### REQUIRED TASK
Copy exactly the lines from the beginning of the data down to and including the line holding "from math import radians", without any pictures.

[start]

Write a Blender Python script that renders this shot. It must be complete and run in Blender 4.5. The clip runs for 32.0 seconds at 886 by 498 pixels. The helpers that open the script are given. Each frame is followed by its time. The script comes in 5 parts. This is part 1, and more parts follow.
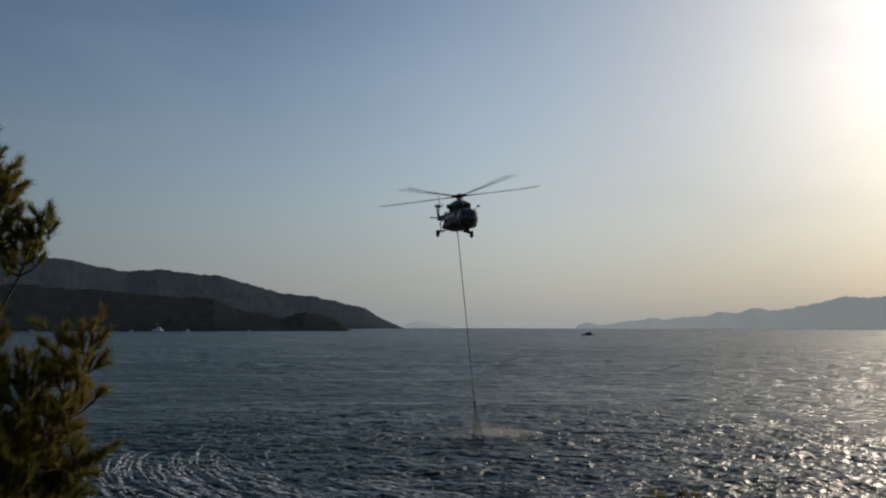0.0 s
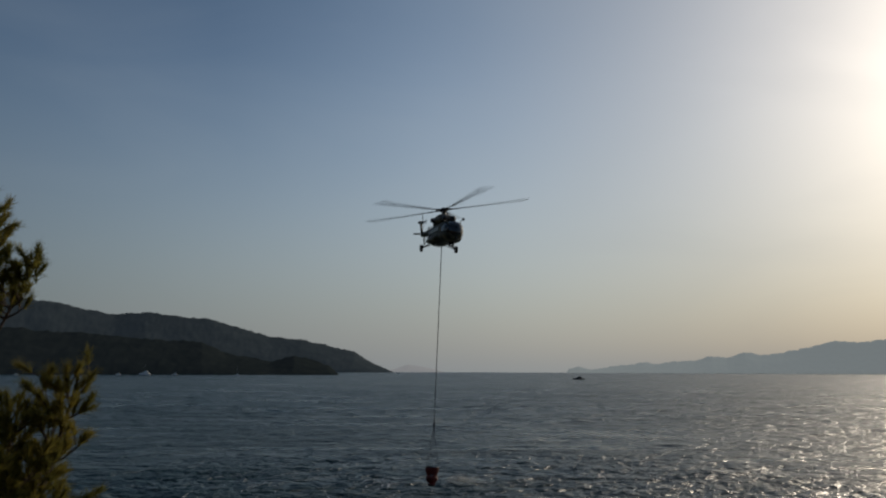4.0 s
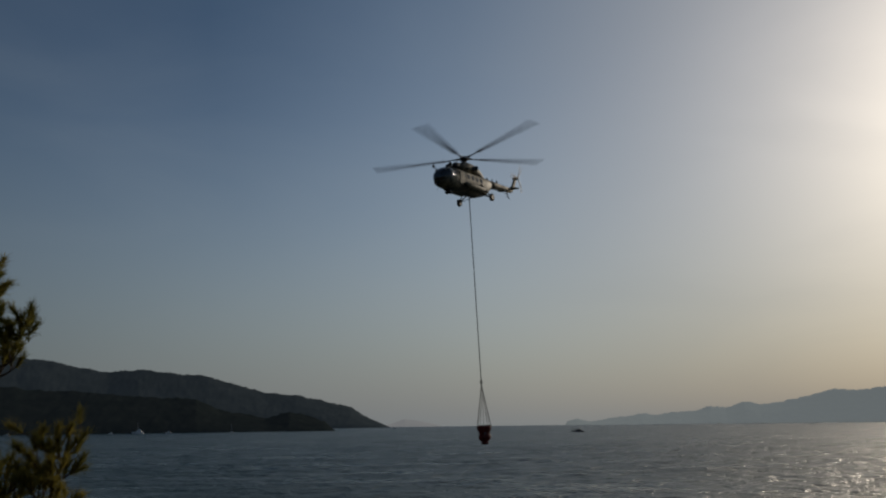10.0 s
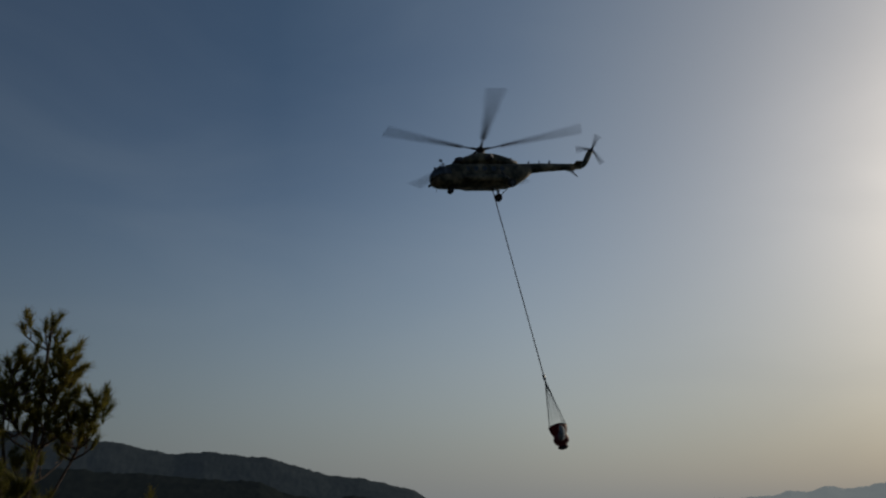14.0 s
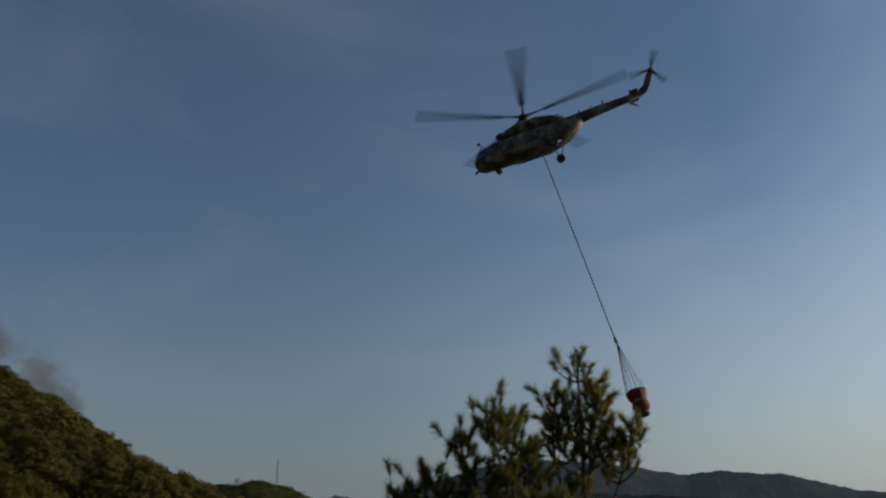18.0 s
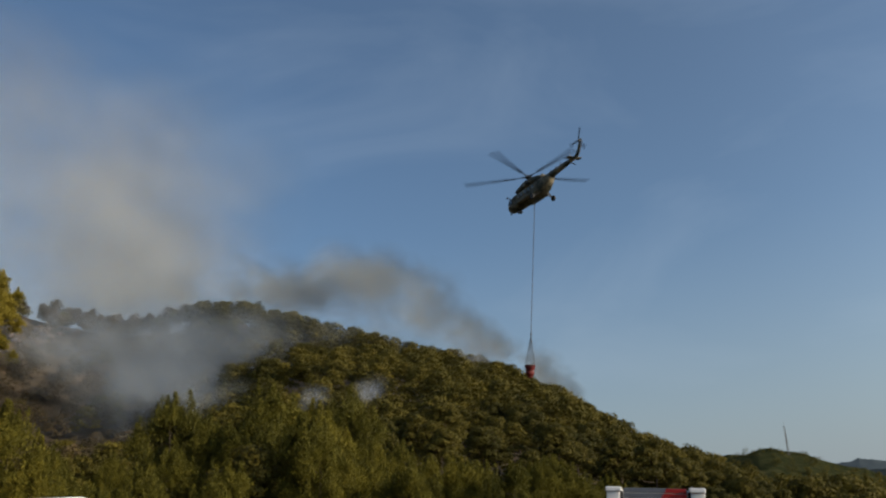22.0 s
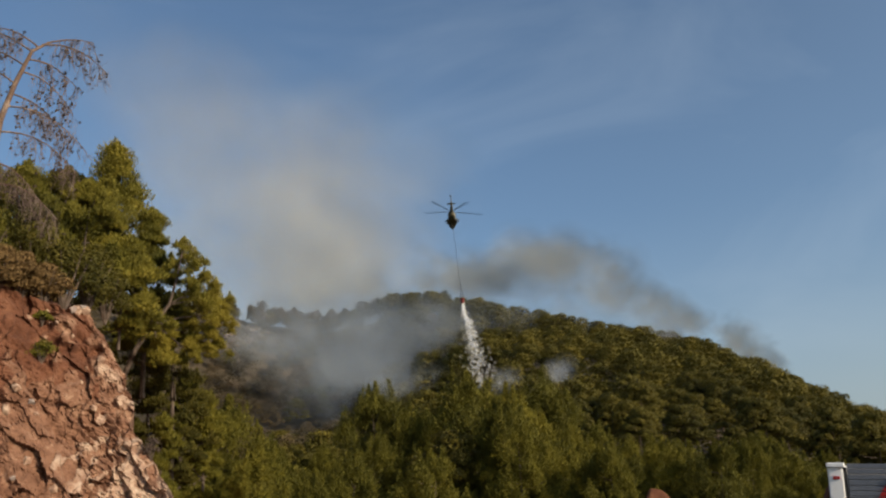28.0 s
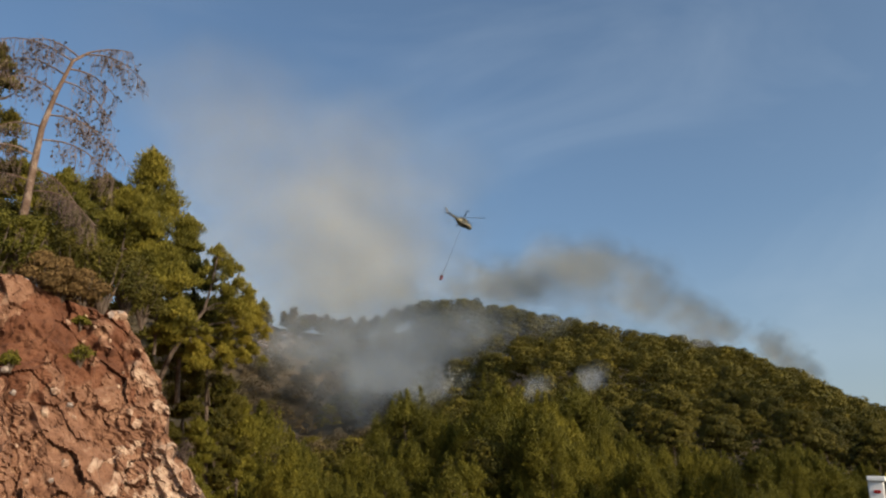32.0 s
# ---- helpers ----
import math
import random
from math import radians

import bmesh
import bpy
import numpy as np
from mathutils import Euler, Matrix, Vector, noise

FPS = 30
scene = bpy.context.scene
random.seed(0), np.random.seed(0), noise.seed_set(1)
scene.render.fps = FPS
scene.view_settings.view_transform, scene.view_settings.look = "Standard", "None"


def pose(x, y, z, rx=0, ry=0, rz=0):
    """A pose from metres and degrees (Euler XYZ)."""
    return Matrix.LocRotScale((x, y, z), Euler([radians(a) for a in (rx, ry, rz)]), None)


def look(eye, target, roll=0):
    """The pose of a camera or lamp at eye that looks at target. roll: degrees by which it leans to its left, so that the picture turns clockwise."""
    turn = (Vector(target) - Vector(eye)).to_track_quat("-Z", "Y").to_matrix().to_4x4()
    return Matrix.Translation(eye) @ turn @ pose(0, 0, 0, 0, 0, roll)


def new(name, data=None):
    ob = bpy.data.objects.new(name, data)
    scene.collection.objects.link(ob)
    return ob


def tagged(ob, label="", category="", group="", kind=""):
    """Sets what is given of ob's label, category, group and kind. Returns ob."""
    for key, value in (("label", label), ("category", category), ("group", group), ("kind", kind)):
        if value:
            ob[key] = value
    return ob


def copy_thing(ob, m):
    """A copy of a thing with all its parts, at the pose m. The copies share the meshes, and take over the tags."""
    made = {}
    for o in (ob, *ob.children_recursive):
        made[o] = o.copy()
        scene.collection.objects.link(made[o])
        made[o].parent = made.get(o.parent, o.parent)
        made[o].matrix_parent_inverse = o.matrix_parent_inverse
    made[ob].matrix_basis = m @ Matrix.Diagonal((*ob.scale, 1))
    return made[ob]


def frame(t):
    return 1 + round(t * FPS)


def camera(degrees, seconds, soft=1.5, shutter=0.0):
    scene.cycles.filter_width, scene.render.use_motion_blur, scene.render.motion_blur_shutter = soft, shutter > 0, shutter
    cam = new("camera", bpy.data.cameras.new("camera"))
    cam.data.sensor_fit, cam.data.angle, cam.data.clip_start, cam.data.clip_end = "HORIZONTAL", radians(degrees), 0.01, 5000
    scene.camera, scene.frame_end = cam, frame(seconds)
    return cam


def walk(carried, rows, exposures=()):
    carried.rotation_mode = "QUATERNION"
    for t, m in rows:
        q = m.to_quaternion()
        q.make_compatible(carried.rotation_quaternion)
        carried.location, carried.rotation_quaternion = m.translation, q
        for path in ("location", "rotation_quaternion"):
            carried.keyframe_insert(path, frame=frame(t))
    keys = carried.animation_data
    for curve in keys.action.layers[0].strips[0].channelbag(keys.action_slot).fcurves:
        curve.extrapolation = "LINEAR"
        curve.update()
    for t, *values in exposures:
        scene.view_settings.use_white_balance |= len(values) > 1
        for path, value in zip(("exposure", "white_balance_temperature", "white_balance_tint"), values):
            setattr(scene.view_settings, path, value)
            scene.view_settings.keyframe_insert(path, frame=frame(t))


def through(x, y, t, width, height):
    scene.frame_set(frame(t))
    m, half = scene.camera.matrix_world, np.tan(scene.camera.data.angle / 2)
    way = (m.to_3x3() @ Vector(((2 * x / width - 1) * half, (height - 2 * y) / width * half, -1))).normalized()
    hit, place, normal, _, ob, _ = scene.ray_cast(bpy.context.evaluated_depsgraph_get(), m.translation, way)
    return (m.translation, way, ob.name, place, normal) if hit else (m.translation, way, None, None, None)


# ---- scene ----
# The camera turns on a tripod head; its lens swings round a pivot half a metre behind.
EYE_Z = 12.5
SWING = 0.517
cam = camera(56.26, 32.0, soft=2.2, shutter=0.3)


# the operator's sideways sway, in metres to the right, while panning fast
SWAY = {19: 0.13, 19.5: -0.10}


def view(yaw, pitch, roll, sway=0.0):
    a, p = radians(yaw), radians(pitch)
    eye = Vector((SWING * math.sin(a) + sway * math.cos(a), SWING * math.cos(a) - sway * math.sin(a), EYE_Z))
    way = Vector((math.sin(a) * math.cos(p), math.cos(a) * math.cos(p), math.sin(p)))
    return look(eye, eye + way, roll)


TURNS = [
    (0, 0.01, 5.29, 0.10),
    (0.5, 0.45, 5.44, 0.44),
    (1, 0.47, 6.00, 0.29),
    (1.5, 0.45, 6.27, 0.29),
    (2, 0.59, 6.83, 0.21),
    (2.5, 0.66, 7.30, 0.34),
    (3, 0.62, 7.77, 0.21),
    (3.5, 0.75, 7.92, 0.29),
    (5.5, 0.22, 10.09, -0.30),
    (6, 0.47, 10.42, -0.24),
    (6.5, 0.54, 10.79, -0.33),
    (7, 0.39, 10.62, -0.33),
    (7.5, 0.18, 10.14, -0.28),
    (8, 0.17, 10.76, -0.55),
    (8.5, 0.18, 11.66, -0.77),
    (9, 0.31, 11.54, -0.80),
    (9.5, 0.60, 11.31, -0.78),
    (10, 1.02, 11.92, -0.66),
    (10.5, 1.66, 12.43, -0.69),
    (11, 1.68, 13.71, -1.05),
    (11.5, 1.67, 15.00, -0.98),
    (12, 1.16, 15.80, -0.97),
    (12.5, 0.71, 16.24, -0.38),
    (13, -0.70, 16.96, 0.11),
    (13.5, -1.75, 17.28, -0.12),
    (15.5, -12.72, 18.28, -0.74),
    (16, -16.85, 18.46, -0.76),
    (16.5, -20.56, 17.96, -0.66),
    (17, -24.81, 18.07, -0.57),
    (17.5, -29.78, 18.61, -0.76),
    (18, -36.50, 19.09, -0.98),
    (18.5, -42.21, 19.00, -1.36),
    (19, -47.34, 18.74, -1.35),
    (19.5, -51.44, 18.39, -2.04),
    (20, -56.30, 18.36, -2.16),
    (20.5, -61.15, 17.94, -2.41),
    (21, -64.51, 17.88, -2.55),
    (21.5, -67.12, 18.07, -2.61),
    (22, -69.03, 18.43, -2.94),
    (22.5, -70.59, 18.79, -3.12),
    (23, -72.71, 18.88, -3.13),
    (23.5, -74.41, 18.88, -3.45),
    (24, -75.97, 19.00, -3.31),
    (24.5, -77.35, 18.77, -3.23),
    (25, -78.30, 18.57, -2.86),
    (25.5, -79.12, 18.56, -2.89),
    (27.5, -81.43, 18.00, -2.81),
    (28, -82.11, 17.94, -3.33),
    (28.5, -83.37, 18.22, -3.33),
    (29, -83.84, 18.23, -3.09),
    (29.5, -84.42, 18.24, -3.25),
    (30, -84.75, 18.25, -3.07),
    (30.5, -84.51, 18.33, -2.71),
    (31, -84.61, 18.55, -2.64),
    (31.5, -84.50, 18.52, -2.41),
    (32, -84.40, 18.56, -2.42)]
walk(cam, [(t, view(a, p, r, SWAY.get(t, 0.0))) for t, a, p, r in TURNS],
     exposures=[(0, -0.05, 6500, 10), (3, -0.17, 6500, 10), (6, -0.5, 6500, 10), (9, -0.64, 6500, 10), (12, -0.7, 6500, 10), (14, -0.62, 6500, 10), (16, -0.28, 6500, 10), (17, 0.02, 6500, 10), (18, 0.2, 6500, 10), (19, 0.38, 6500, 10), (20, 0.72, 6500, 10), (21, 0.9, 6500, 10), (22, 1.02, 6500, 10), (23, 1.06, 6500, 10), (25, 1.14, 6560, 10), (28, 1.26, 6760, 10), (32, 1.38, 6840, 10)])

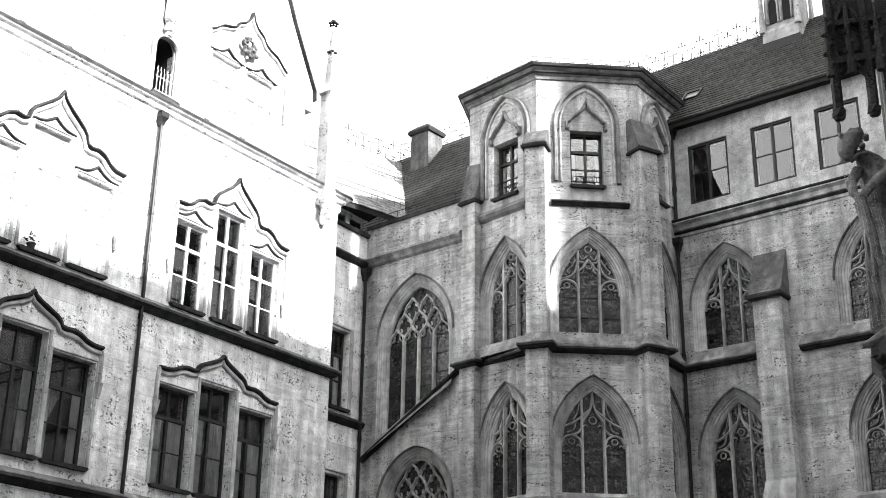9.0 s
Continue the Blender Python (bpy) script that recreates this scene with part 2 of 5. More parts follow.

[end]

### TASK RESPONSE
Write a Blender Python script that renders this shot. It must be complete and run in Blender 4.5. The clip runs for 32.0 seconds at 886 by 498 pixels. The helpers that open the script are given. Each frame is followed by its time. The script comes in 5 parts. This is part 1, and more parts follow.
0.0 s
4.0 s
10.0 s
14.0 s
18.0 s
22.0 s
28.0 s
32.0 s
# ---- helpers ----
import math
import random
from math import radians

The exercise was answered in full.